**Recorded data**
# # #

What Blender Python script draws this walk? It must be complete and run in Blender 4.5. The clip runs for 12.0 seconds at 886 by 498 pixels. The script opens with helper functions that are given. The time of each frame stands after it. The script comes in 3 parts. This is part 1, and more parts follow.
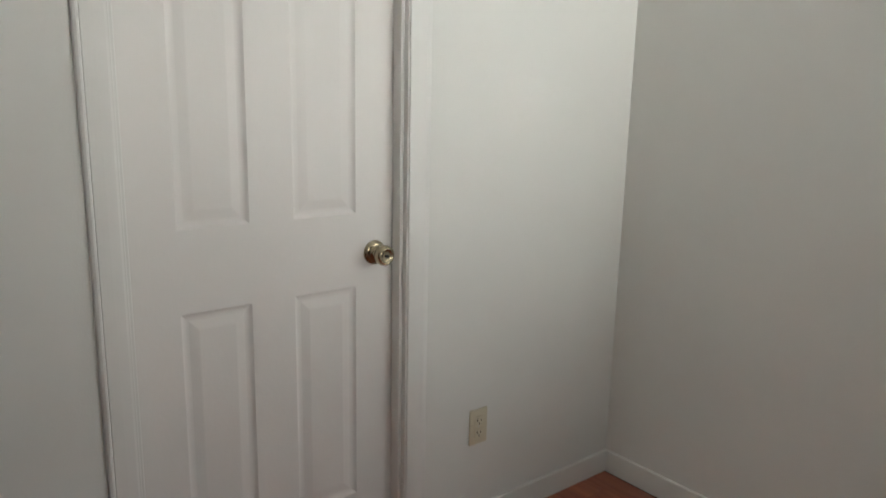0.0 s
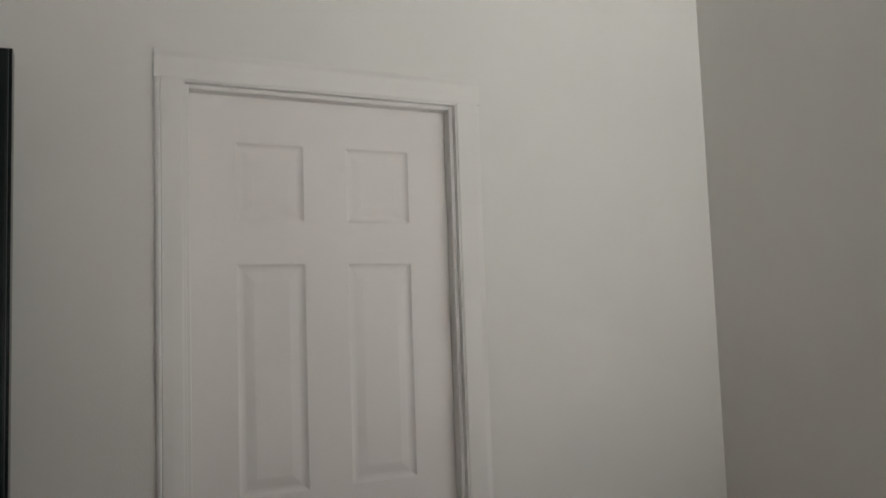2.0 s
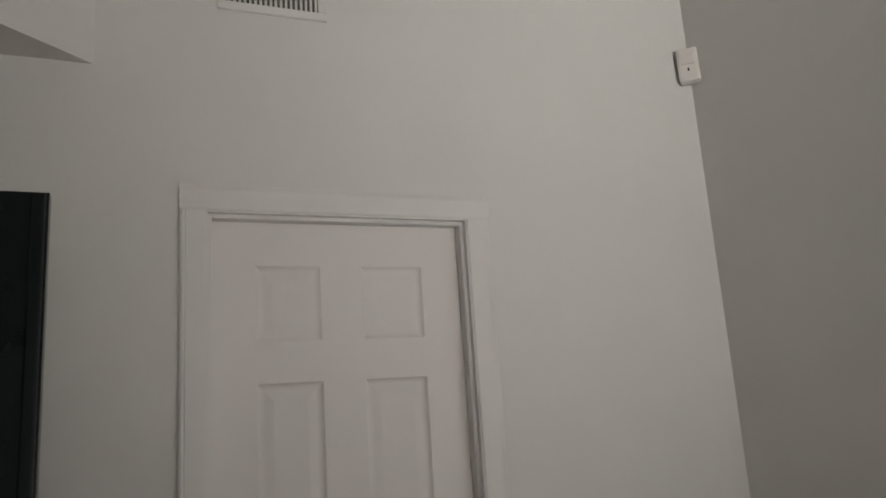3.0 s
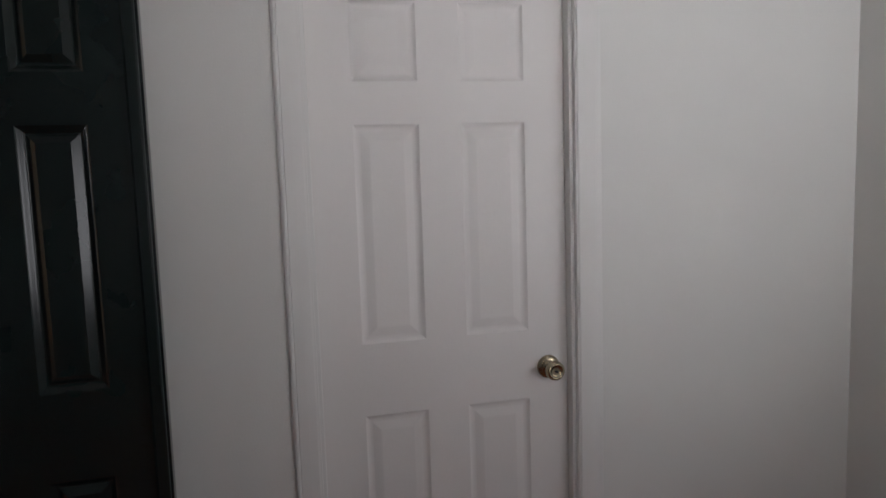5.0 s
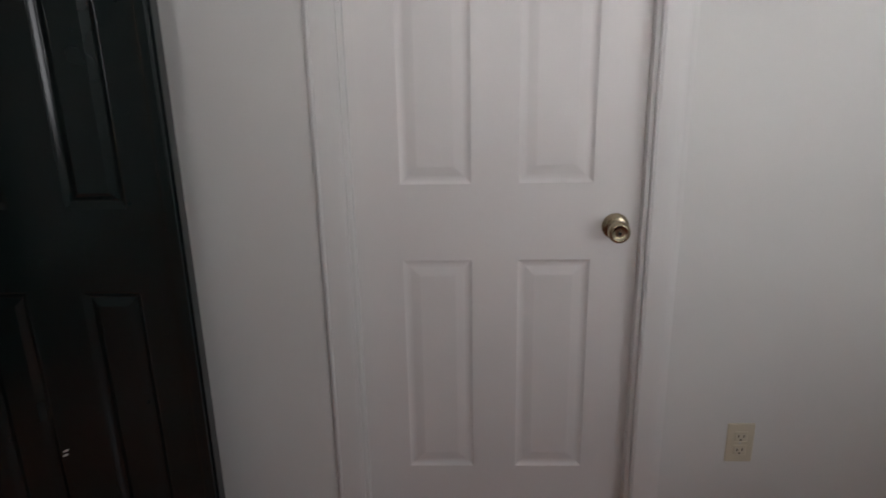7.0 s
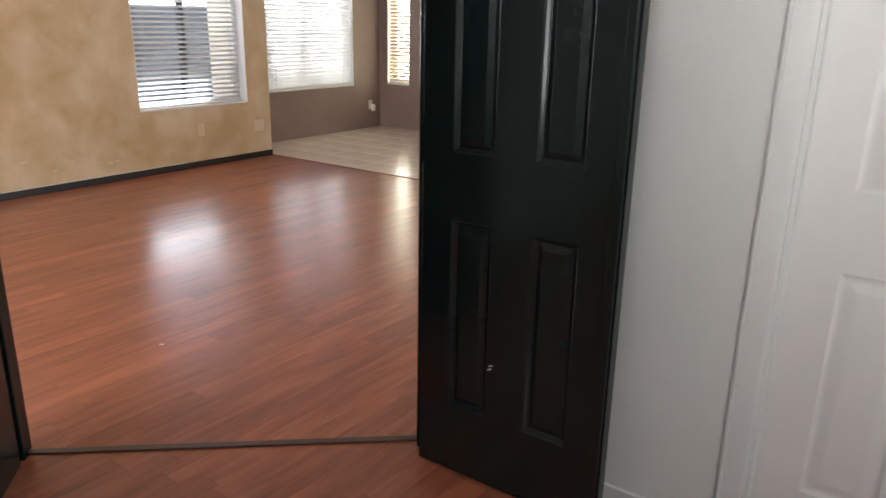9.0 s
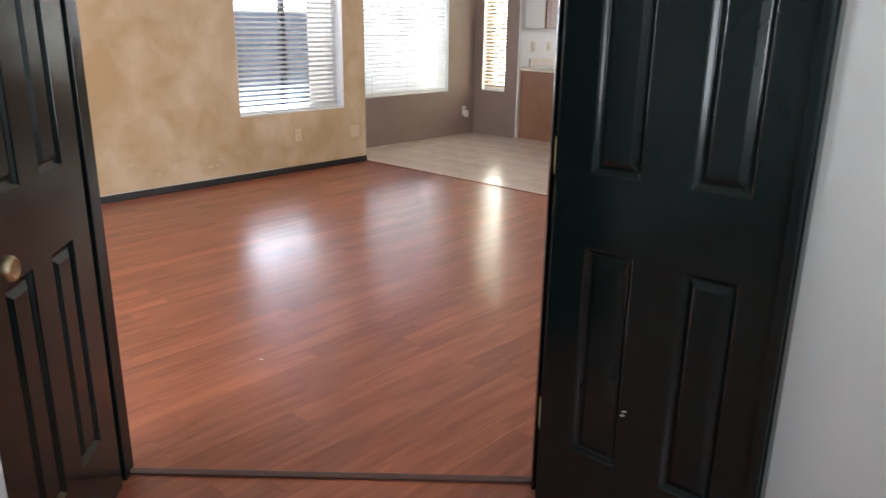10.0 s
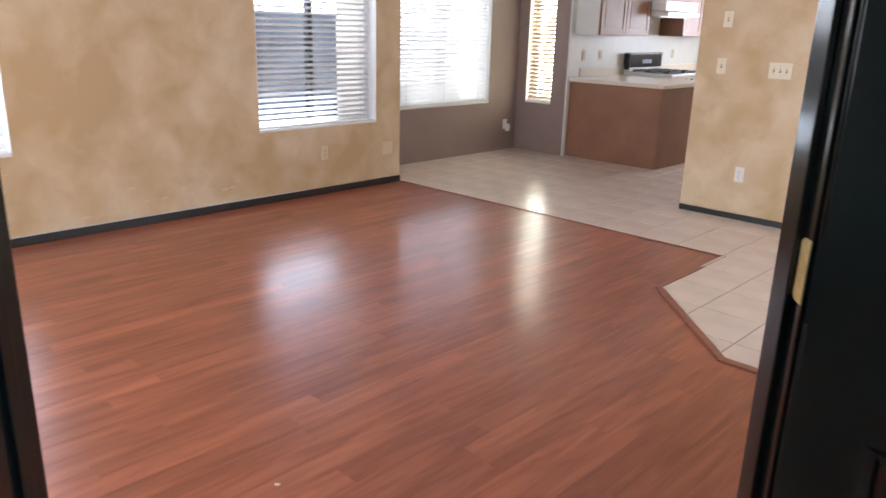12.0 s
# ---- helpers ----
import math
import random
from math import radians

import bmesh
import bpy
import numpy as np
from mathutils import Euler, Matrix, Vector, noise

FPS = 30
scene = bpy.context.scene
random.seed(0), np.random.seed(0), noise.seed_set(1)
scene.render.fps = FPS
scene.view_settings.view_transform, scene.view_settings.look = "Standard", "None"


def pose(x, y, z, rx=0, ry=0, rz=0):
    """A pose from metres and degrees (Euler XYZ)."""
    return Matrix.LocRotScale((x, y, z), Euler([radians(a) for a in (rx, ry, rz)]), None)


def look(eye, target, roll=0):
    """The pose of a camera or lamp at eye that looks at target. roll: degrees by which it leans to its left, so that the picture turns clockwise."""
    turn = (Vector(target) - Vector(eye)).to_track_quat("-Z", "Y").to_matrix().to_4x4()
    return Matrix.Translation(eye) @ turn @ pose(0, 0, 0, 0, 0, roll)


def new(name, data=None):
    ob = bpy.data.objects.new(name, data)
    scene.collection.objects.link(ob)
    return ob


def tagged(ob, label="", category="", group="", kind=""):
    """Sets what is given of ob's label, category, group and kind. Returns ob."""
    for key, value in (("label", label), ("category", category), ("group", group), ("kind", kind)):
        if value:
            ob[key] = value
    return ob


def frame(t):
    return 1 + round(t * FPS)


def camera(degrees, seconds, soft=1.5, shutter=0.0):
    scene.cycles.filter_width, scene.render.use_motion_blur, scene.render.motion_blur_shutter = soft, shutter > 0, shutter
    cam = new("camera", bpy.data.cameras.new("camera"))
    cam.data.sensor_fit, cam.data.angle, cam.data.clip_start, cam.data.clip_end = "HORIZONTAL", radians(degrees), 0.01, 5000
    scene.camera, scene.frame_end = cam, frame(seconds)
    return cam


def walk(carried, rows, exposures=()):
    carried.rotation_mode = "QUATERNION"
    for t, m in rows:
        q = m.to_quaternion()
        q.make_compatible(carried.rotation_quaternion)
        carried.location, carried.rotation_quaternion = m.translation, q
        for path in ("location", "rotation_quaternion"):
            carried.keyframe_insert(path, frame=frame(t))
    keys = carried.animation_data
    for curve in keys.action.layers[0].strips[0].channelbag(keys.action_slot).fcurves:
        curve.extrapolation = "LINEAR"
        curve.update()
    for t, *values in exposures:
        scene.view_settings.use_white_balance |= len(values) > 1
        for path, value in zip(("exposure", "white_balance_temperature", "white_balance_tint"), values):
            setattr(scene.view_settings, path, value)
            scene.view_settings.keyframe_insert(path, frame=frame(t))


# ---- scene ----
cam = camera(61.8, 12.0, shutter=0.3)
PATH = [
    (0, (-0.32, -1.566, 1.344), (0.903, -0.039, 0.927), 1.2),
    (0.5, (-0.206, -1.57, 1.426), (0.906, 0.063, 1.115), -1.3),
    (1, (-0.15, -1.682, 1.44), (0.85, 0.043, 1.285), -0.6),
    (1.5, (-0.112, -1.742, 1.456), (0.8, 0.037, 1.412), -2.0),
    (2, (-0.067, -1.824, 1.48), (0.756, -0.007, 1.634), -2.0),
    (2.5, (-0.059, -1.855, 1.524), (0.763, -0.045, 1.747), -2.8),
    (3, (-0.05, -1.9, 1.523), (0.698, -0.09, 1.93), -3.8),
    (3.5, (-0.061, -1.869, 1.504), (0.567, 0.02, 1.698), -3.4),
    (3.7, (-0.066, -1.86, 1.504), (0.543, 0.04, 1.644), -2.3),
    (5.5, (0.002, -1.821, 1.47), (0.466, 0.097, 1.145), -1.7),
    (6, (0.102, -1.738, 1.394), (0.533, 0.177, 1.007), 0.2),
    (6.5, (0.273, -1.665, 1.455), (0.455, 0.257, 0.933), -0.2),
    (7, (0.383, -1.677, 1.461), (0.316, 0.213, 0.811), -1.2),
    (7.5, (0.45, -1.723, 1.444), (0.046, 0.119, 0.779), 0.2),
    (7.7, (0.503, -1.74, 1.411), (-0.083, 0.062, 0.771), -0.4),
    (9.3, (0.379, -1.841, 1.391), (-0.786, -0.336, 0.777), 0.7),
    (9.5, (0.342, -1.818, 1.393), (-0.862, -0.347, 0.771), 0.1),
    (10, (0.197, -1.757, 1.394), (-1.084, -0.339, 0.805), 0.9),
    (10.5, (0.068, -1.699, 1.392), (-1.287, -0.344, 0.821), -0.1),
    (11, (-0.089, -1.551, 1.38), (-1.492, -0.257, 0.783), 0.7),
    (11.5, (-0.277, -1.393, 1.388), (-1.678, -0.113, 0.754), 1.9),
    (12, (-0.561, -1.244, 1.397), (-1.879, 0.143, 0.815), 1.6),
]
EXPOSURES = [(0, -0.42, 6350, 6), (0.5, -0.86, 6320, 7), (1, -1.1, 6350, 5), (1.5, -1.14, 6400, 8), (2.5, -1.47, 6550, 11), (3.1, -1.62, 6600, 14), (3.7, -1.66, 6300, 16), (5.5, -1.02, 6050, 16), (6.5, -0.9, 6000, 17), (7, -0.83, 6150, 15), (7.7, -0.46, 6300, 13), (9.5, 0.2, 6000, 10), (10, 0.32, 5800, 10), (11, 0.38, 5630, 12), (11.5, 0.38, 5600, 12), (12, 0.28, 5700, 13)]
walk(cam, [(t, look(eye, target, roll)) for t, eye, target, roll in PATH], EXPOSURES)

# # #

**Short exercise**
Restate the whole of the material word for word without the pictures.

**Solution to the problem**
What Blender Python script draws this walk? It must be complete and run in Blender 4.5. The clip runs for 12.0 seconds at 886 by 498 pixels. The script opens with helper functions that are given. The time of each frame stands after it. The script comes in 3 parts. This is part 1, and more parts follow.
0.0 s
2.0 s
3.0 s
5.0 s
7.0 s
9.0 s
10.0 s
12.0 s
# ---- helpers ----
import math
import random
from math import radians

import bmesh
import bpy
import numpy as np
from mathutils import Euler, Matrix, Vector, noise

FPS = 30
scene = bpy.context.scene
random.seed(0), np.random.seed(0), noise.seed_set(1)
scene.render.fps = FPS
scene.view_settings.view_transform, scene.view_settings.look = "Standard", "None"


def pose(x, y, z, rx=0, ry=0, rz=0):
    """A pose from metres and degrees (Euler XYZ)."""
    return Matrix.LocRotScale((x, y, z), Euler([radians(a) for a in (rx, ry, rz)]), None)


def look(eye, target, roll=0):
    """The pose of a camera or lamp at eye that looks at target. roll: degrees by which it leans to its left, so that the picture turns clockwise."""
    turn = (Vector(target) - Vector(eye)).to_track_quat("-Z", "Y").to_matrix().to_4x4()
    return Matrix.Translation(eye) @ turn @ pose(0, 0, 0, 0, 0, roll)


def new(name, data=None):
    ob = bpy.data.objects.new(name, data)
    scene.collection.objects.link(ob)
    return ob


def tagged(ob, label="", category="", group="", kind=""):
    """Sets what is given of ob's label, category, group and kind. Returns ob."""
    for key, value in (("label", label), ("category", category), ("group", group), ("kind", kind)):
        if value:
            ob[key] = value
    return ob


def frame(t):
    return 1 + round(t * FPS)


def camera(degrees, seconds, soft=1.5, shutter=0.0):
    scene.cycles.filter_width, scene.render.use_motion_blur, scene.render.motion_blur_shutter = soft, shutter > 0, shutter
    cam = new("camera", bpy.data.cameras.new("camera"))
    cam.data.sensor_fit, cam.data.angle, cam.data.clip_start, cam.data.clip_end = "HORIZONTAL", radians(degrees), 0.01, 5000
    scene.camera, scene.frame_end = cam, frame(seconds)
    return cam


def walk(carried, rows, exposures=()):
    carried.rotation_mode = "QUATERNION"
    for t, m in rows:
        q = m.to_quaternion()
        q.make_compatible(carried.rotation_quaternion)
        carried.location, carried.rotation_quaternion = m.translation, q
        for path in ("location", "rotation_quaternion"):
            carried.keyframe_insert(path, frame=frame(t))
    keys = carried.animation_data
    for curve in keys.action.layers[0].strips[0].channelbag(keys.action_slot).fcurves:
        curve.extrapolation = "LINEAR"
        curve.update()
    for t, *values in exposures:
        scene.view_settings.use_white_balance |= len(values) > 1
        for path, value in zip(("exposure", "white_balance_temperature", "white_balance_tint"), values):
            setattr(scene.view_settings, path, value)
            scene.view_settings.keyframe_insert(path, frame=frame(t))


# ---- scene ----
cam = camera(61.8, 12.0, shutter=0.3)
PATH = [
    (0, (-0.32, -1.566, 1.344), (0.903, -0.039, 0.927), 1.2),
    (0.5, (-0.206, -1.57, 1.426), (0.906, 0.063, 1.115), -1.3),
    (1, (-0.15, -1.682, 1.44), (0.85, 0.043, 1.285), -0.6),
    (1.5, (-0.112, -1.742, 1.456), (0.8, 0.037, 1.412), -2.0),
    (2, (-0.067, -1.824, 1.48), (0.756, -0.007, 1.634), -2.0),
    (2.5, (-0.059, -1.855, 1.524), (0.763, -0.045, 1.747), -2.8),
    (3, (-0.05, -1.9, 1.523), (0.698, -0.09, 1.93), -3.8),
    (3.5, (-0.061, -1.869, 1.504), (0.567, 0.02, 1.698), -3.4),
    (3.7, (-0.066, -1.86, 1.504), (0.543, 0.04, 1.644), -2.3),
    (5.5, (0.002, -1.821, 1.47), (0.466, 0.097, 1.145), -1.7),
    (6, (0.102, -1.738, 1.394), (0.533, 0.177, 1.007), 0.2),
    (6.5, (0.273, -1.665, 1.455), (0.455, 0.257, 0.933), -0.2),
    (7, (0.383, -1.677, 1.461), (0.316, 0.213, 0.811), -1.2),
    (7.5, (0.45, -1.723, 1.444), (0.046, 0.119, 0.779), 0.2),
    (7.7, (0.503, -1.74, 1.411), (-0.083, 0.062, 0.771), -0.4),
    (9.3, (0.379, -1.841, 1.391), (-0.786, -0.336, 0.777), 0.7),
    (9.5, (0.342, -1.818, 1.393), (-0.862, -0.347, 0.771), 0.1),
    (10, (0.197, -1.757, 1.394), (-1.084, -0.339, 0.805), 0.9),
    (10.5, (0.068, -1.699, 1.392), (-1.287, -0.344, 0.821), -0.1),
    (11, (-0.089, -1.551, 1.38), (-1.492, -0.257, 0.783), 0.7),
    (11.5, (-0.277, -1.393, 1.388), (-1.678, -0.113, 0.754), 1.9),
    (12, (-0.561, -1.244, 1.397), (-1.879, 0.143, 0.815), 1.6),
]
EXPOSURES = [(0, -0.42, 6350, 6), (0.5, -0.86, 6320, 7), (1, -1.1, 6350, 5), (1.5, -1.14, 6400, 8), (2.5, -1.47, 6550, 11), (3.1, -1.62, 6600, 14), (3.7, -1.66, 6300, 16), (5.5, -1.02, 6050, 16), (6.5, -0.9, 6000, 17), (7, -0.83, 6150, 15), (7.7, -0.46, 6300, 13), (9.5, 0.2, 6000, 10), (10, 0.32, 5800, 10), (11, 0.38, 5630, 12), (11.5, 0.38, 5600, 12), (12, 0.28, 5700, 13)]
walk(cam, [(t, look(eye, target, roll)) for t, eye, target, roll in PATH], EXPOSURES)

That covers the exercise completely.